TASK: Every line below is to be copied exactly, with the pictures left out.
● ● ● ●
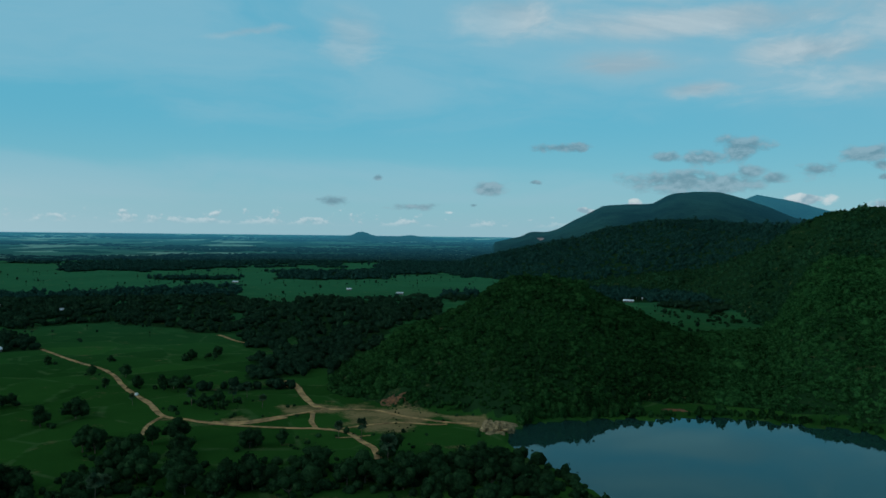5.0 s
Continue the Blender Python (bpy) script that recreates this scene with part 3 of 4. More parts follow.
def bush(rng, n_leaf, squash=0.75, size=0.4, lumps=1, sides=20):
    vs, fs, k = [], [], 0
    for q in range(lumps):
        off = rng.uniform(-0.55, 0.55, 3) * (1, 1, 0.35) if lumps > 1 else np.zeros(3)
        sc = rng.uniform(0.55, 0.8) if lumps > 1 else 1.0
        v, f = ball(rng, squash, 0.25, sides)
        vs.append(v * 0.92 * sc + off), fs.append(f + k)
        k += len(v)
        m = n_leaf // lumps
        L = leaves(rng, m, sc, squash, size * sc).reshape(-1, 3) + off
        g = np.arange(m * 4).reshape(m, 4) + k
        vs.append(L), fs.append(g[:, [0, 1, 2]]), fs.append(g[:, [0, 2, 3]])
        k += m * 4
    return np.concatenate(vs), np.concatenate(fs)


def strew(name, templates, spots, sizes, rng, mat, lift=0.35):
    """One mesh of many plants: spots (n, 3), sizes (n, 3)."""
    pick = rng.randint(len(templates), size=len(spots))
    turn = rng.uniform(0, 6.283, len(spots))
    V, F, k = [], [], 0
    for q, (v, f) in enumerate(templates):
        m = pick == q
        if not m.any():
            continue
        c, s = np.cos(turn[m])[:, None], np.sin(turn[m])[:, None]
        x, y = v[None, :, 0] * c - v[None, :, 1] * s, v[None, :, 0] * s + v[None, :, 1] * c
        P = np.stack([x, y, np.broadcast_to(v[None, :, 2] + lift, x.shape)], -1) * sizes[m][:, None, :] + spots[m][:, None, :]
        n = len(P)
        V.append(P.reshape(-1, 3))
        F.append((f[None] + (np.arange(n) * len(v))[:, None, None]).reshape(-1, 3) + k)
        k += n * len(v)
    return new(name, mesh_of(name, np.concatenate(V), np.concatenate(F), mat, True))


def xyz(az, r, z):
    return np.stack([-r * np.sin(np.radians(az)), r * np.cos(np.radians(az)), z], -1)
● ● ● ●
TASK RESPONSE:
5.0 s
Continue the Blender Python (bpy) script that recreates this scene with part 3 of 4. More parts follow.
def bush(rng, n_leaf, squash=0.75, size=0.4, lumps=1, sides=20):
    vs, fs, k = [], [], 0
    for q in range(lumps):
        off = rng.uniform(-0.55, 0.55, 3) * (1, 1, 0.35) if lumps > 1 else np.zeros(3)
        sc = rng.uniform(0.55, 0.8) if lumps > 1 else 1.0
        v, f = ball(rng, squash, 0.25, sides)
        vs.append(v * 0.92 * sc + off), fs.append(f + k)
        k += len(v)
        m = n_leaf // lumps
        L = leaves(rng, m, sc, squash, size * sc).reshape(-1, 3) + off
        g = np.arange(m * 4).reshape(m, 4) + k
        vs.append(L), fs.append(g[:, [0, 1, 2]]), fs.append(g[:, [0, 2, 3]])
        k += m * 4
    return np.concatenate(vs), np.concatenate(fs)


def strew(name, templates, spots, sizes, rng, mat, lift=0.35):
    """One mesh of many plants: spots (n, 3), sizes (n, 3)."""
    pick = rng.randint(len(templates), size=len(spots))
    turn = rng.uniform(0, 6.283, len(spots))
    V, F, k = [], [], 0
    for q, (v, f) in enumerate(templates):
        m = pick == q
        if not m.any():
            continue
        c, s = np.cos(turn[m])[:, None], np.sin(turn[m])[:, None]
        x, y = v[None, :, 0] * c - v[None, :, 1] * s, v[None, :, 0] * s + v[None, :, 1] * c
        P = np.stack([x, y, np.broadcast_to(v[None, :, 2] + lift, x.shape)], -1) * sizes[m][:, None, :] + spots[m][:, None, :]
        n = len(P)
        V.append(P.reshape(-1, 3))
        F.append((f[None] + (np.arange(n) * len(v))[:, None, None]).reshape(-1, 3) + k)
        k += n * len(v)
    return new(name, mesh_of(name, np.concatenate(V), np.concatenate(F), mat, True))


def xyz(az, r, z):
    return np.stack([-r * np.sin(np.radians(az)), r * np.cos(np.radians(az)), z], -1)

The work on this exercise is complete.